Shopping carts sit outside a Dollar General store.
Photograph by Daniel Acker — Bloomberg/Getty Images
By Phil Wahba
May 27, 2016

Millennial shoppers may be increasingly scarce at shopping malls, but they are turning up at dollar stores.

Dollar General (dg), the largest such U.S. discount chain with 12,700 stores, said this week that young adult shoppers now account for 24% of its sales. That amounted to $1.26 billion last quarter, as total revenue rose 7%.

In even more promising news for the retailer, millennials accounted for only 12% of Dollar General’s shoppers. So, customers in that age group were spending about twice as much as the average Dollar General patron.

It’s logical that millennials would start to gravitate to dollar stores as they enter their family-founding years and need to save money. But Dollar General’s progress should be worrisome for the likes of Walmart (wmt) and Target (tgt) as they redouble their own efforts to win younger shoppers and replenish their customer bases.
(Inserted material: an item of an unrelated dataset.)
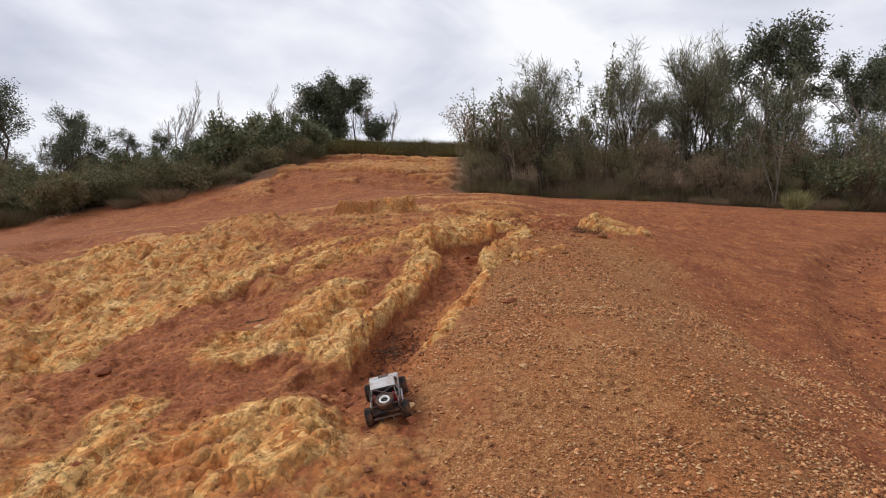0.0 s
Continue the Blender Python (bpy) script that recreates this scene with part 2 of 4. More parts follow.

Dollar General’s comparable sales rose 2.2% last quarter, compared to 1% at Walmart and 1.2% at Target. (Arch-rival Dollar Tree (dltr) reported a 2.3% gain.)
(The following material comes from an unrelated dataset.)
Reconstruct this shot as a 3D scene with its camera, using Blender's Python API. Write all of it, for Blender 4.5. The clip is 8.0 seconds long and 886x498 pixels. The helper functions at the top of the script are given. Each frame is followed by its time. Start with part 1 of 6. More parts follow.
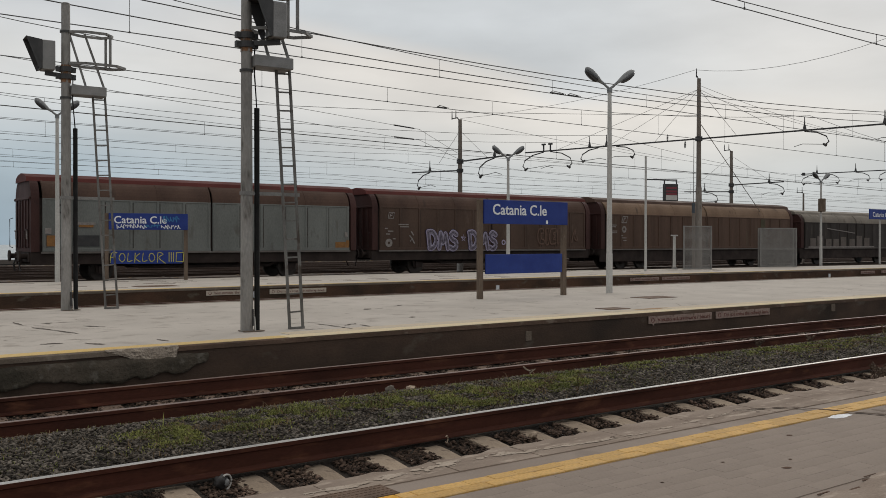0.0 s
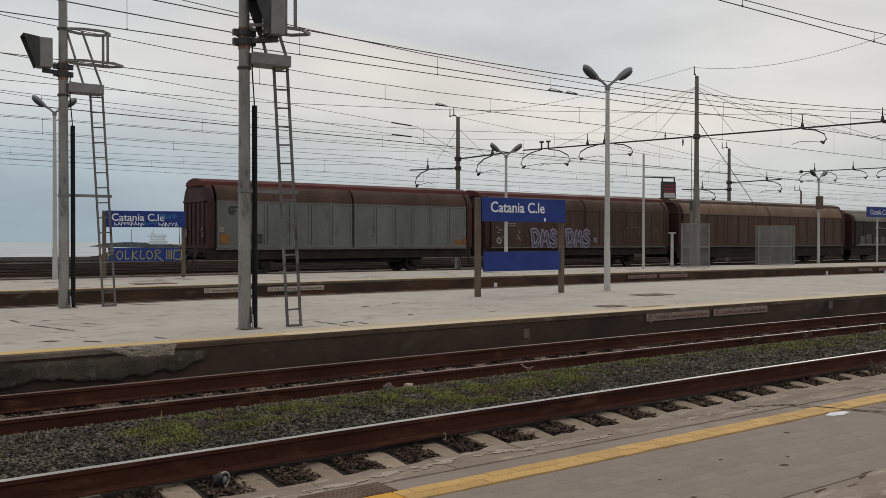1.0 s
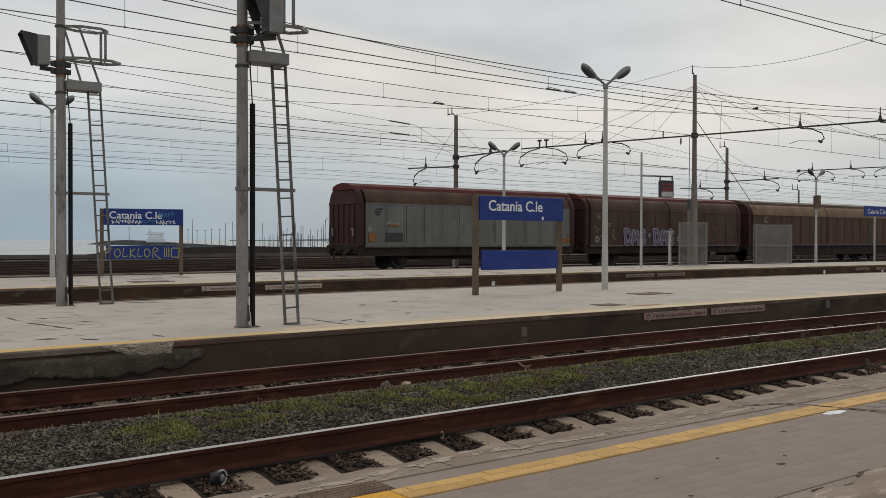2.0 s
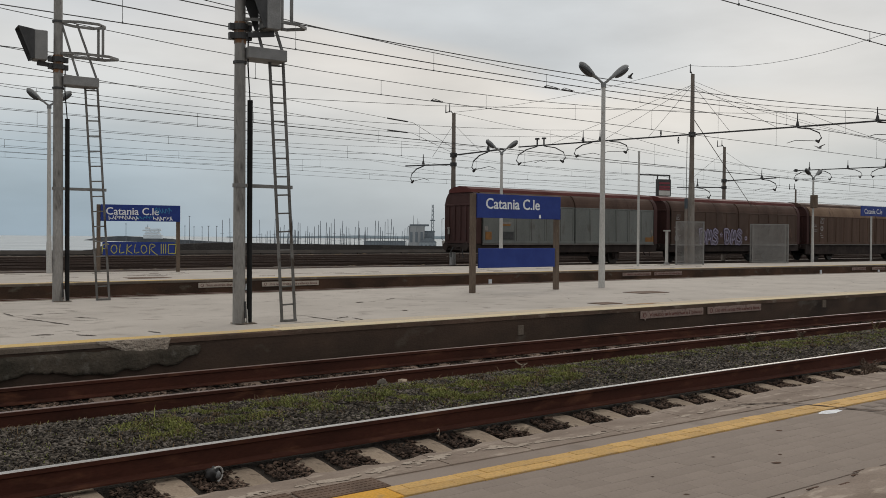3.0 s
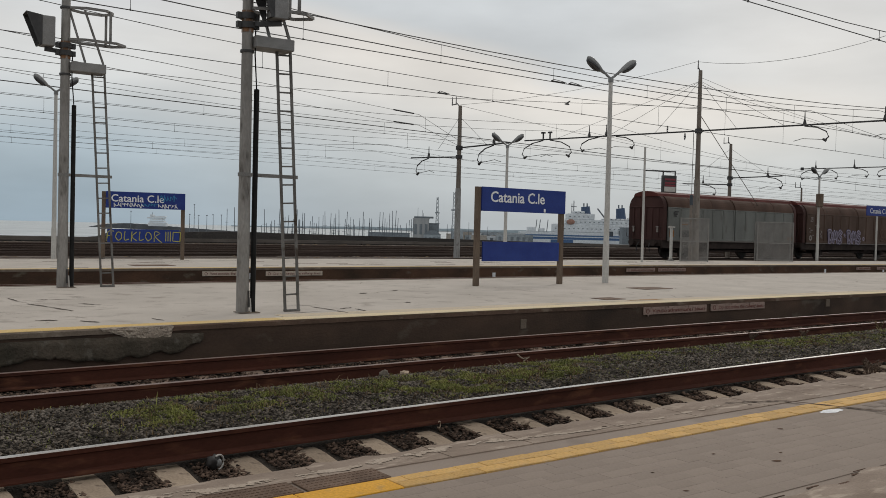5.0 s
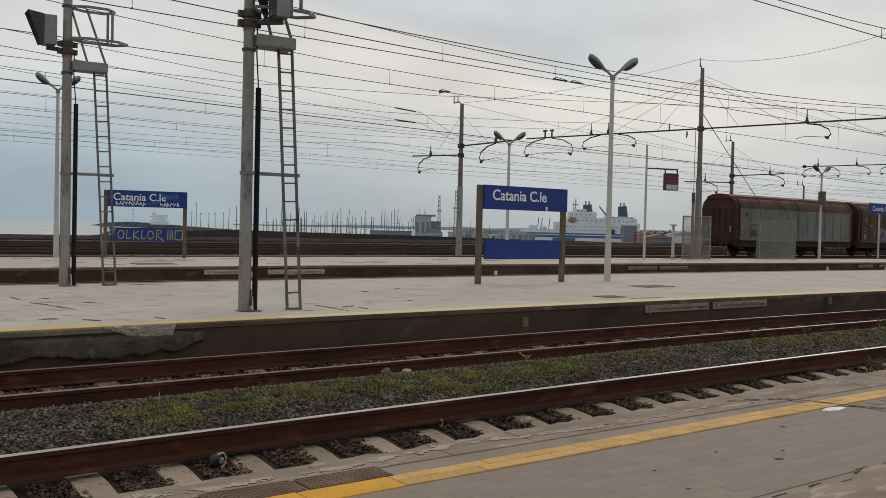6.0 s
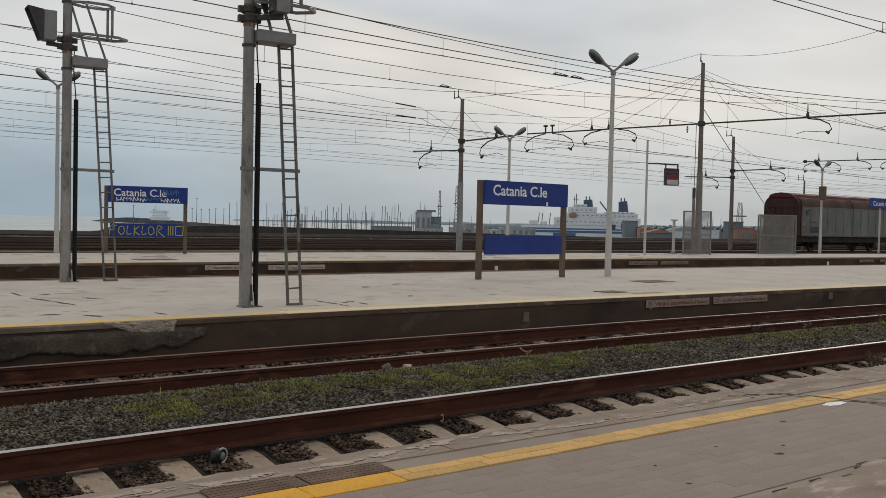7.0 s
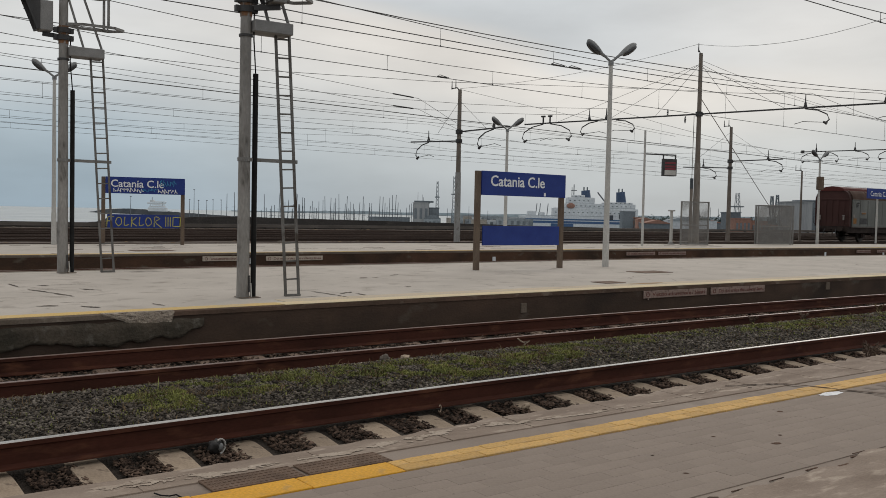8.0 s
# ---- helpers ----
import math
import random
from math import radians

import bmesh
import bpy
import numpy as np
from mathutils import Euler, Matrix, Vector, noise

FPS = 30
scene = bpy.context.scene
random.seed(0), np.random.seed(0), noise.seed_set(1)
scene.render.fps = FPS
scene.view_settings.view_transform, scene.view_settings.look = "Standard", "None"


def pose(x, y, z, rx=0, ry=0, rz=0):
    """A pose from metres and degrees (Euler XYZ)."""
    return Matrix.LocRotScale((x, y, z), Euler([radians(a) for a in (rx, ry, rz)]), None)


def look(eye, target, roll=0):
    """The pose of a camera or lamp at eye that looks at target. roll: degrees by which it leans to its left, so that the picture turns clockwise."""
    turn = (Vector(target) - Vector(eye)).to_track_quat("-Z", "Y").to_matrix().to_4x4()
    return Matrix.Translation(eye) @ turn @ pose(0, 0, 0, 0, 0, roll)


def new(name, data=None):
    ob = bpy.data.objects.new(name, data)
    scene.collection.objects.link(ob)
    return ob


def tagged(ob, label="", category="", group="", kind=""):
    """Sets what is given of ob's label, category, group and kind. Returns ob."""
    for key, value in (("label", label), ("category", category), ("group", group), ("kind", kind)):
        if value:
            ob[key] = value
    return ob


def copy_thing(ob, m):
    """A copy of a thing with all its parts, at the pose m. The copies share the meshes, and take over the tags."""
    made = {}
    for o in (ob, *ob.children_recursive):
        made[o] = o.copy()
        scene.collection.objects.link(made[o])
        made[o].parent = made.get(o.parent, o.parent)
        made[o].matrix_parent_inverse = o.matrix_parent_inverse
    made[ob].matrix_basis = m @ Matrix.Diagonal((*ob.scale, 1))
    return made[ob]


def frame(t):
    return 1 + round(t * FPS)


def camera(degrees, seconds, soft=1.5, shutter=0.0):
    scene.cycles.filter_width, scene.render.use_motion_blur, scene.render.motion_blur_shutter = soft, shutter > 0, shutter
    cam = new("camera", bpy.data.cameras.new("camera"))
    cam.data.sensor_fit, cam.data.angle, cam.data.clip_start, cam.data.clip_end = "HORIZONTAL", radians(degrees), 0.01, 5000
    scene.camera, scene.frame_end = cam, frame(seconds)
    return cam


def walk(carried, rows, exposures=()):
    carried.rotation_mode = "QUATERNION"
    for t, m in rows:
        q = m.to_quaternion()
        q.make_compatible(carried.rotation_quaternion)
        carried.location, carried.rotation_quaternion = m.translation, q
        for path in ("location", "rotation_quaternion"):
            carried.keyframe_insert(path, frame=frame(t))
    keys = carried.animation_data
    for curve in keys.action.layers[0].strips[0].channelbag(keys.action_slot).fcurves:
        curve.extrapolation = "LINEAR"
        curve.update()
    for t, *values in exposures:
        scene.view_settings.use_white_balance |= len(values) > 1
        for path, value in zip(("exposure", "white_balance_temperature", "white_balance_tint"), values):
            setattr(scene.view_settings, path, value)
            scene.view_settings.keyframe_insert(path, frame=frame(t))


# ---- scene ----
# ---- camera: held by hand at one spot, it only pans, tilts and rolls ----
EYE = (0.0, 0.0, 1.758)
cam = camera(52.2, 8.0, 0.78)
# seconds, heading to the right of +y, tilt up, roll, in degrees
TURNS = [
    (0.0, 36.226, -0.397, 0.028),
    (0.5, 36.307, -0.432, 0.120),
    (1.0, 36.359, -0.553, 0.035),
    (1.5, 36.419, -0.628, 0.052),
    (3.0, 36.681, -0.795, 0.433),
    (3.5, 36.688, -0.945, 0.688),
    (4.0, 36.596, -0.910, 1.065),
    (4.5, 36.485, -1.121, 1.347),
    (6.0, 36.311, -1.393, 1.336),
    (6.5, 36.260, -1.515, 1.324),
    (7.0, 36.285, -1.688, 1.271),
    (7.5, 36.366, -1.919, 1.226),
    (8.0, 36.444, -2.268, 1.218),
]


def aim(heading, tilt, roll):
    h, p = radians(heading), radians(tilt)
    ahead = Vector((math.sin(h) * math.cos(p), math.cos(h) * math.cos(p), math.sin(p)))
    return look(EYE, Vector(EYE) + ahead, roll)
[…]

The dollar store chain put a big dent into Walmart’s business in particular in the immediate post-recession period. During that time, Dollar General expanded its fleet aggressively and attracted customers looking to cut down on longer drives when gas prices were high.



But coming out of the recession, Dollar General, along with Dollar Tree and Family Dollar, have sought to improve the look of its stores and the calibre of its food to keep the pressure on.

Dollar General has added 23,000 coolers at 9,000 of its stores to expand its grocery assortment. At about 160 Dollar General Plus stores, where the retailer goes for a higher-end presentation, it is testing a small assortment of the best-selling fresh fruits and vegetables.

This has put Dollar General on a collision course with Walmart, which is investing heavily in upgrading its fresh food selection and is looking to avoid losing shoppers making smaller grocery runs.

“She wants healthy food items, and likes to be on the cutting edge and try new products,” Dollar General CEO Todd Vasos told analysts on Thursday, referring to the typical young customer.

In the first quarter, Dollar General launched a new health-focused private brand line named Heartland Harvest, as part of its campaign to win over millennials. The retailer is also expanding its house brand offerings in beauty care and ramping up its smartphone app.

“These insights will help us serve her even better going forward as we strive to ensure she becomes an even larger consumer segment for us over time,” Vasos said.